Friday, April 10, 2009

Life without power

Majority of time, we didn't have electricity, and would have to mange without it.

It was great when we at least had natural gas, which was during about half of the war. We used it for cooking and baking, since we had a gas stove. Gas stove also heats up much quicker huge pots of hot water for showers, and the oven was a good supplemental heat source during winter.

We used gas even for "lighting". We used an IV tube connected to gas line on hour stove and with a metal straw at the other tip. It was connected to a doorpost, and controlled with a slider clip on the IV rubber tube. A small amount of gas lit would give enough light to move freely around the room. If we wanted to do any reading, we had to have another light source. We often used a glass filled with water on the bottom and oil on the top (because we often didn't have enough oil for the full glass) with a woven string threaded through a tiny metal plate to hold it in place. We called this "kandilo", like those vigil lamps lit before icons.

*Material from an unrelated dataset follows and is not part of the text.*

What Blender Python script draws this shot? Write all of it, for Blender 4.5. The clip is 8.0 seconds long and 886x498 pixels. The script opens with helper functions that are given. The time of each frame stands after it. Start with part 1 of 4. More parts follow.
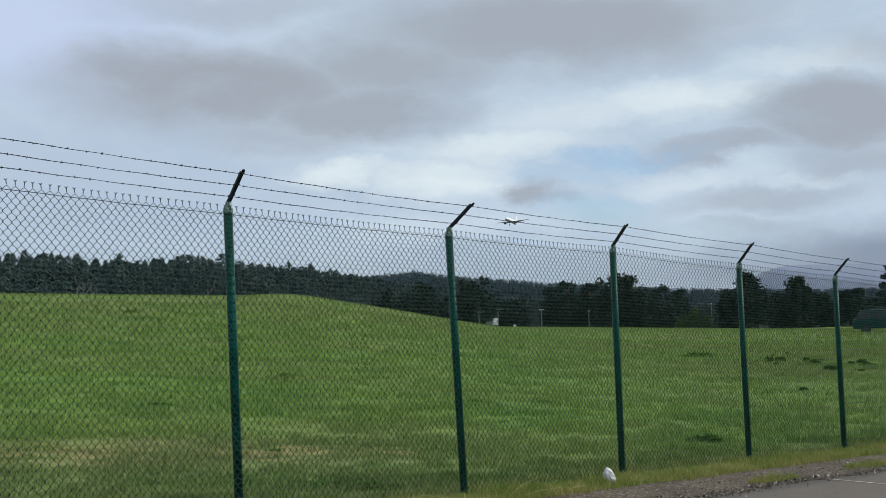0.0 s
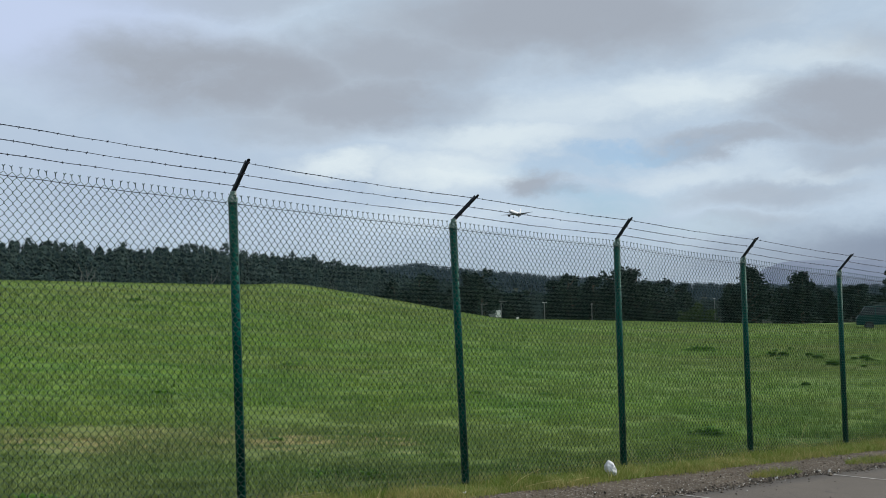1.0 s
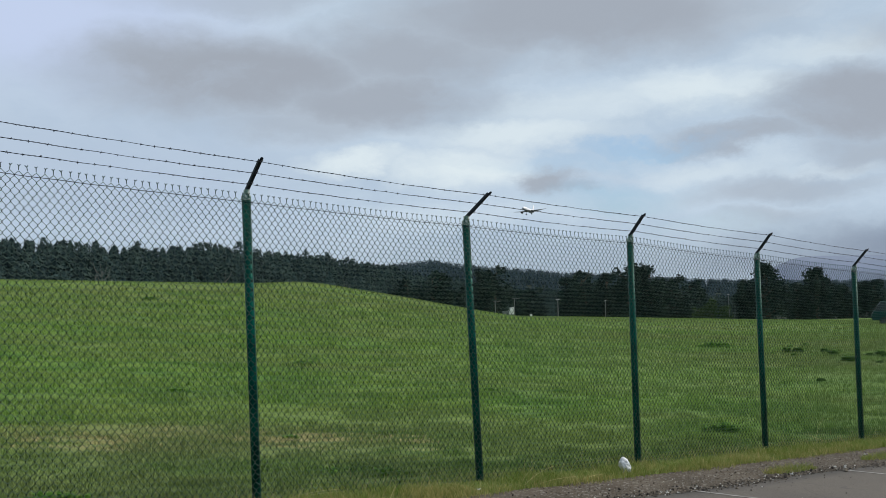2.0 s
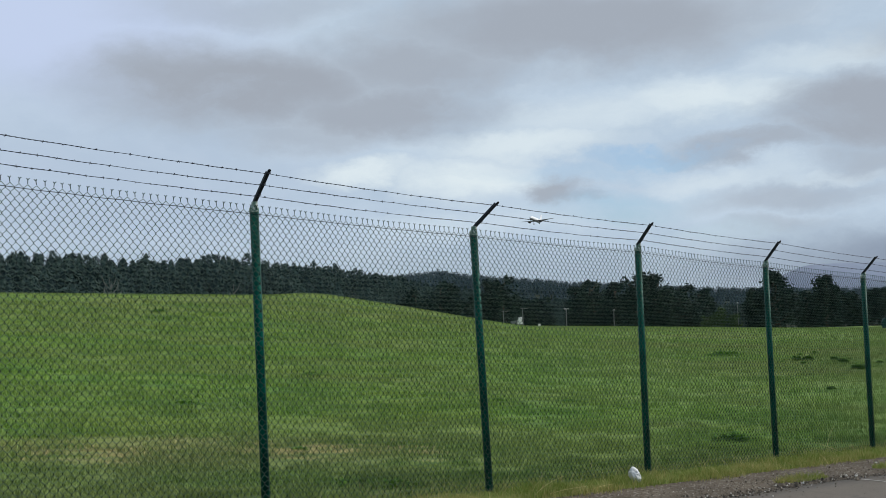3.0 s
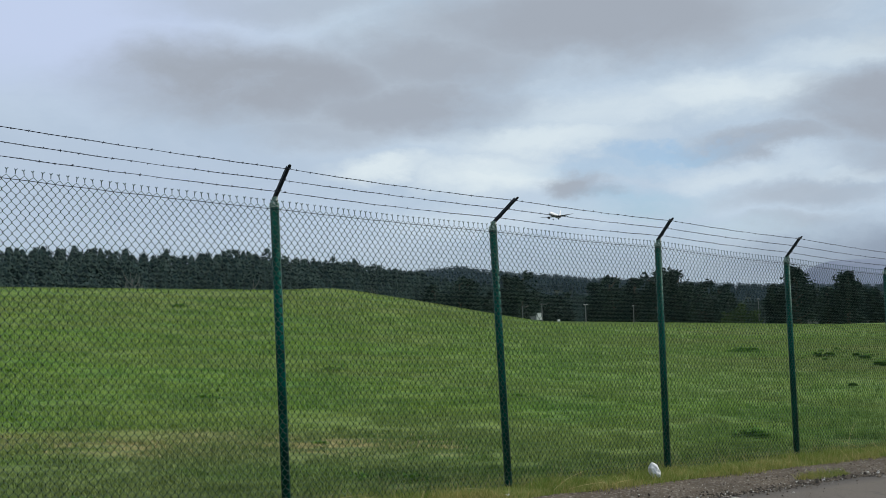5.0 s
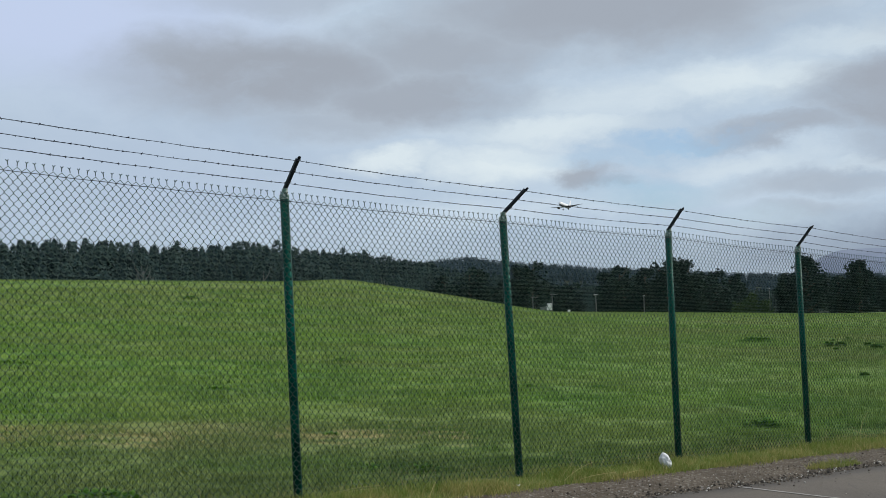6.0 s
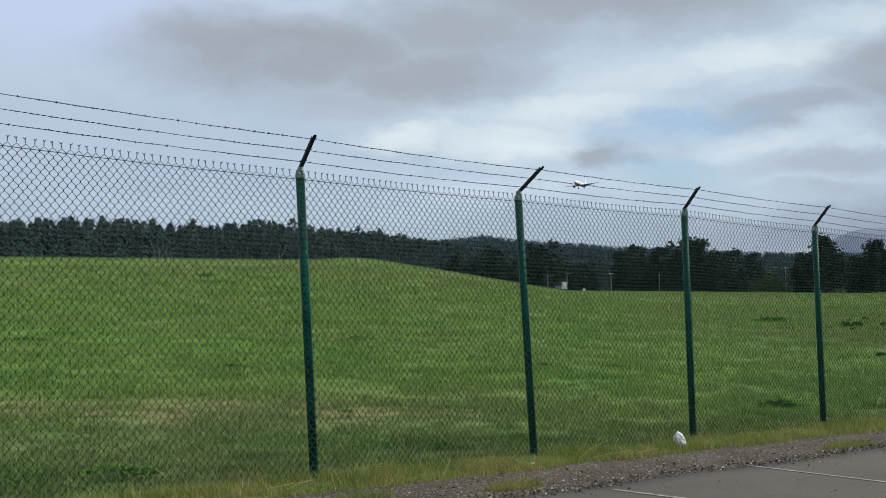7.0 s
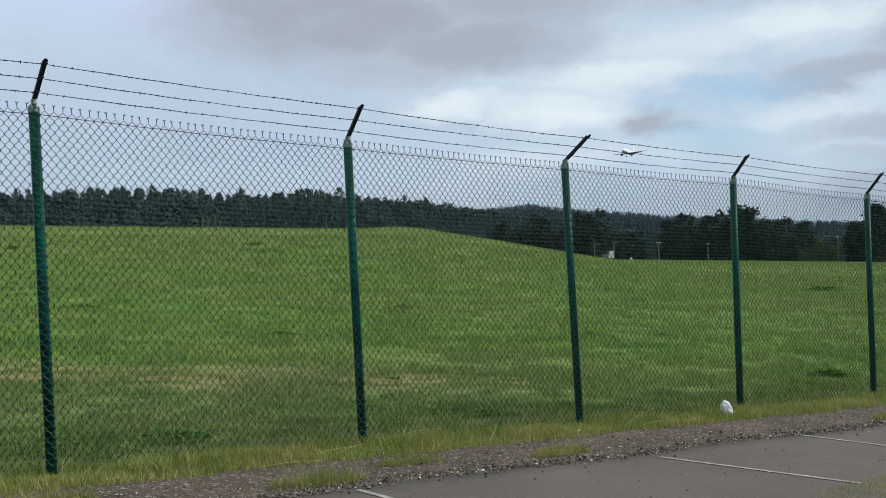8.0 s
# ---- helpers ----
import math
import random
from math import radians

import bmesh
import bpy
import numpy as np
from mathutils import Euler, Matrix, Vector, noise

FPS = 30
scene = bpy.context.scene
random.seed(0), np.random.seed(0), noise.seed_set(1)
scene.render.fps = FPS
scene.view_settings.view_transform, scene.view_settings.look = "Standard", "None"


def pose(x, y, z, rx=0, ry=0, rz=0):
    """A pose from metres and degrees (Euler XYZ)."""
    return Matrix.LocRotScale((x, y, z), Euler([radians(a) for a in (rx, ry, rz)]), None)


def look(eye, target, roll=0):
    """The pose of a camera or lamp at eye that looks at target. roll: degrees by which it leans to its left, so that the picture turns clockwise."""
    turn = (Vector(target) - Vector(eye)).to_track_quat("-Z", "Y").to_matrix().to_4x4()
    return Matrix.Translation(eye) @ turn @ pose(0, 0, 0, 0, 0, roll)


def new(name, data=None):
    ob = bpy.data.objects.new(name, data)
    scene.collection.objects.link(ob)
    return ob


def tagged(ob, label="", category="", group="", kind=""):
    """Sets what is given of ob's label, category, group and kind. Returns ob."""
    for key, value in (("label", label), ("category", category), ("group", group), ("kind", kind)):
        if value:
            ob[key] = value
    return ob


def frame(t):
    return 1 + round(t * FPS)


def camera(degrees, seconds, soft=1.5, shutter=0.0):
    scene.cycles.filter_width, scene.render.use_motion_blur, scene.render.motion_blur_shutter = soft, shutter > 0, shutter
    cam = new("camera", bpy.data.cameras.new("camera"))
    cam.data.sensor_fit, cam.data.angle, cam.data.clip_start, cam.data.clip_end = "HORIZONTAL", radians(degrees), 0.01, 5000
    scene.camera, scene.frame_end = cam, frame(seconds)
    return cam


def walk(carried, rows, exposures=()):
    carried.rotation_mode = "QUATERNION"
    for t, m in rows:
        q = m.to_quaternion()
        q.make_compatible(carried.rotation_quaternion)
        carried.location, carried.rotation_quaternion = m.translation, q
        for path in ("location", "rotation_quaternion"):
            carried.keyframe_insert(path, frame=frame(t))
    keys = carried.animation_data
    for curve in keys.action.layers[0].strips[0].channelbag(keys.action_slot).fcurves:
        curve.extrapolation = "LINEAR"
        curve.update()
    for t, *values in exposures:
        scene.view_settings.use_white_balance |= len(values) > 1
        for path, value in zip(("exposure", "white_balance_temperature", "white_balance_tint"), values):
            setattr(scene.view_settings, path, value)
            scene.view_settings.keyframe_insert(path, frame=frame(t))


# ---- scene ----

It is a very low light, which probably contributed to both me and my brother needing glasses after the war. Some of you may think "Why didn't we use batteries or candles?" There were none. There were no stores to buy anything, including light sources.

When we didn't have natural gas, nights were so long, especially during winters when we also had to sit fully clothed under blankets until it was time for bed (we couldn't sleep 12 hours). The cooking was challenging, too. Most households obtained a hand-made aluminum box-stove during the first couple of years in the war. There were handyman who could make those from scrapped metal, for example from gutters or aluminum roofs. It was about 2 feet tall, with an oven and a compartment bellow for fuel material, and a little flue pipe at the top. Since the chimney in our apartments was busted, we kept this stove on the balcony until it became too dangerous. When one day mom and my brother were being shot at while on that same balcony, we decided to move the stove inside, and make a hole in the wall for the flue pipe.

After the first couple of years of war, there were no more trees in our neighbourhood to cut down for burning. The kids were even hammering down doors and windows frames on an old construction site nearby. But, in the second part of the war we had to improvise. We burned everything from encyclopedias to rubber to clothing. One tennis shoe would last enough for the bread to bake. We sometimes had those fuel cubes people use for camping, but they were rare. One cube would be enough to boil water for coffee and make scramble eggs (those with sour cream were the best breakfast ever!). But many days we didn't have a hot meal.

Without power, there was no TV of course, which made boring days even longer. We figured out we can listen to a radio for a short time by plugging it into the phone outlet. Also, old batteries when boiled, would run a small radio few a few minutes. Radios were the only way to find out important information about the fighting and danger threatening a particular area. My brother and his friends hooked up a boom box to an exercise bicycle, and made someone paddle so they can all enjoy the music.